* [Data extract]
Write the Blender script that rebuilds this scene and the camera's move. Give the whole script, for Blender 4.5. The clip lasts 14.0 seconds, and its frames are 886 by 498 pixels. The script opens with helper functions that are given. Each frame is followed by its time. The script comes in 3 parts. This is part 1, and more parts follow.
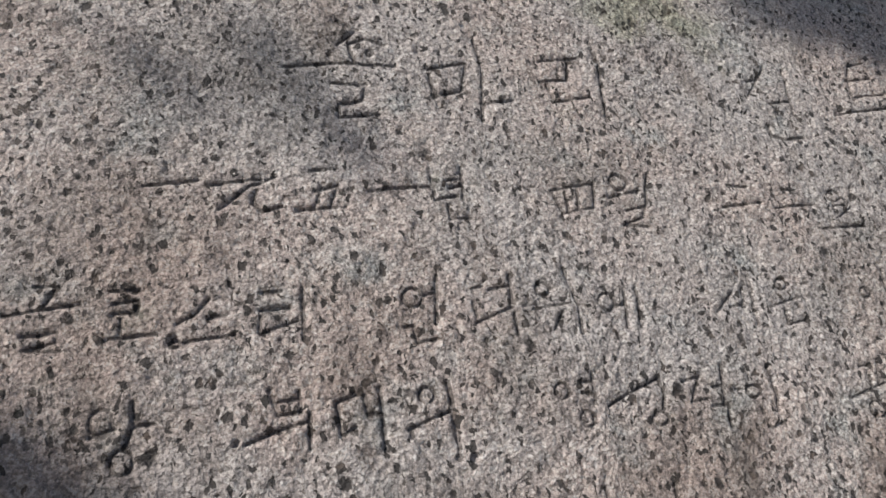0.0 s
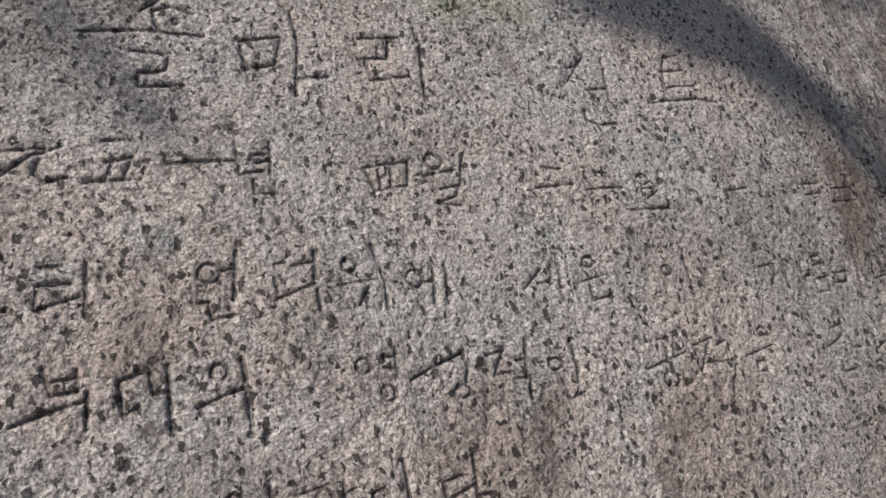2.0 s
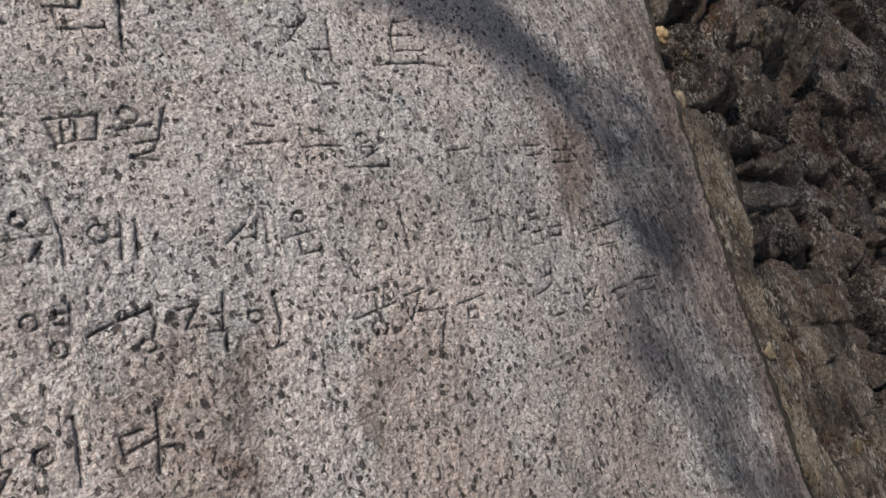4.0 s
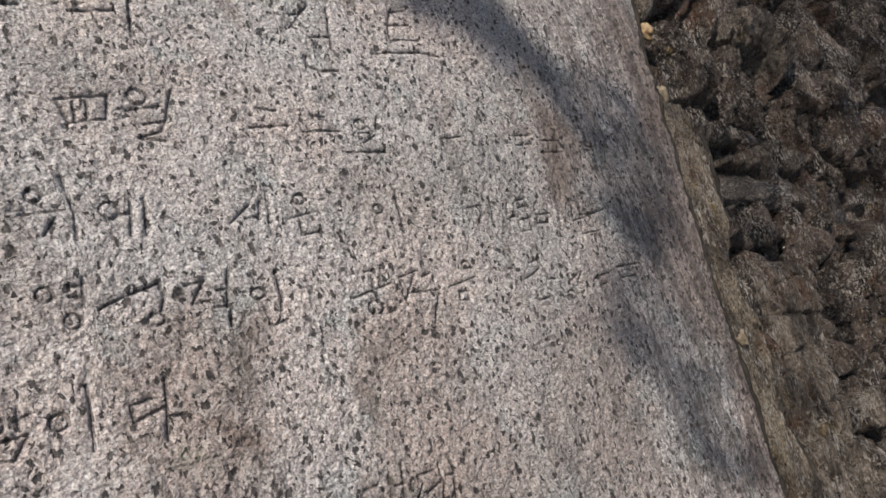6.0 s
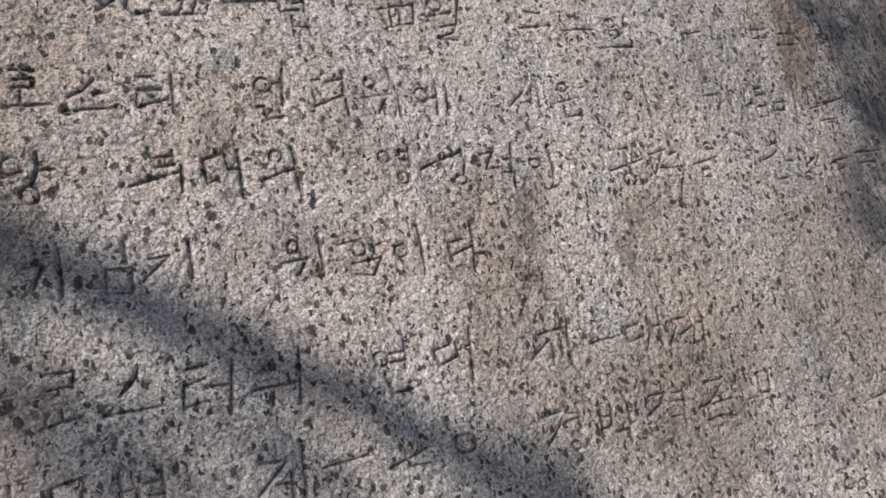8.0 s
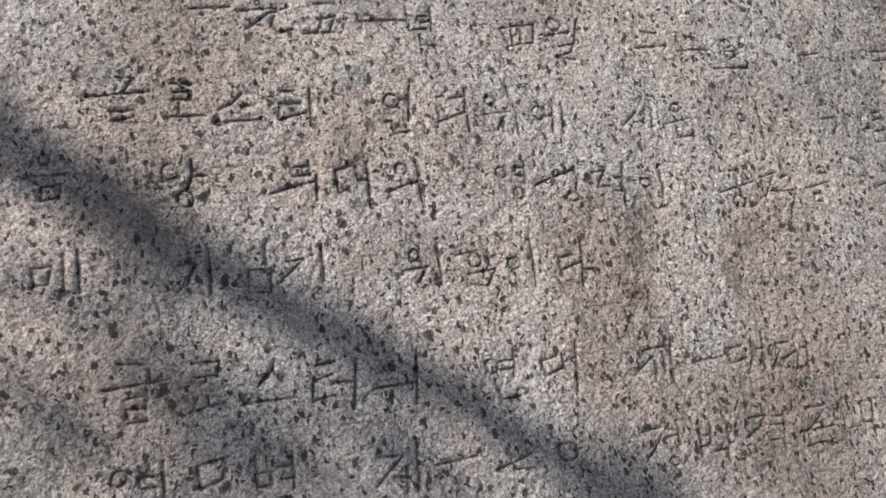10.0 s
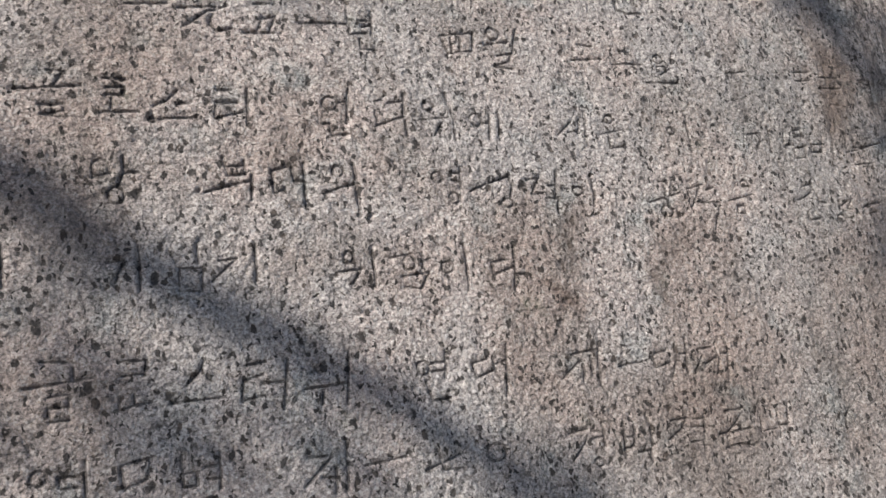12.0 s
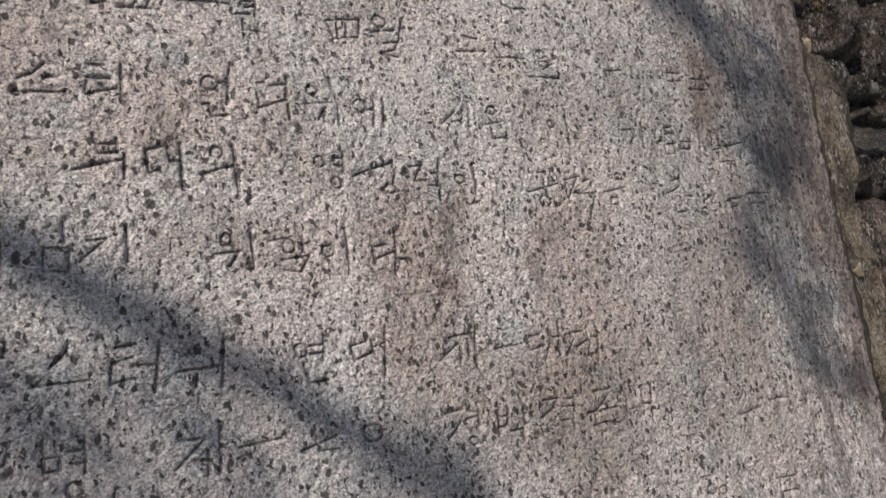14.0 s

* [Task objective] Reproduce each line exactly, please, except for any pictures.

* [Output below]
Write the Blender script that rebuilds this scene and the camera's move. Give the whole script, for Blender 4.5. The clip lasts 14.0 seconds, and its frames are 886 by 498 pixels. The script opens with helper functions that are given. Each frame is followed by its time. The script comes in 3 parts. This is part 1, and more parts follow.
0.0 s
2.0 s
4.0 s
6.0 s
8.0 s
10.0 s
12.0 s
14.0 s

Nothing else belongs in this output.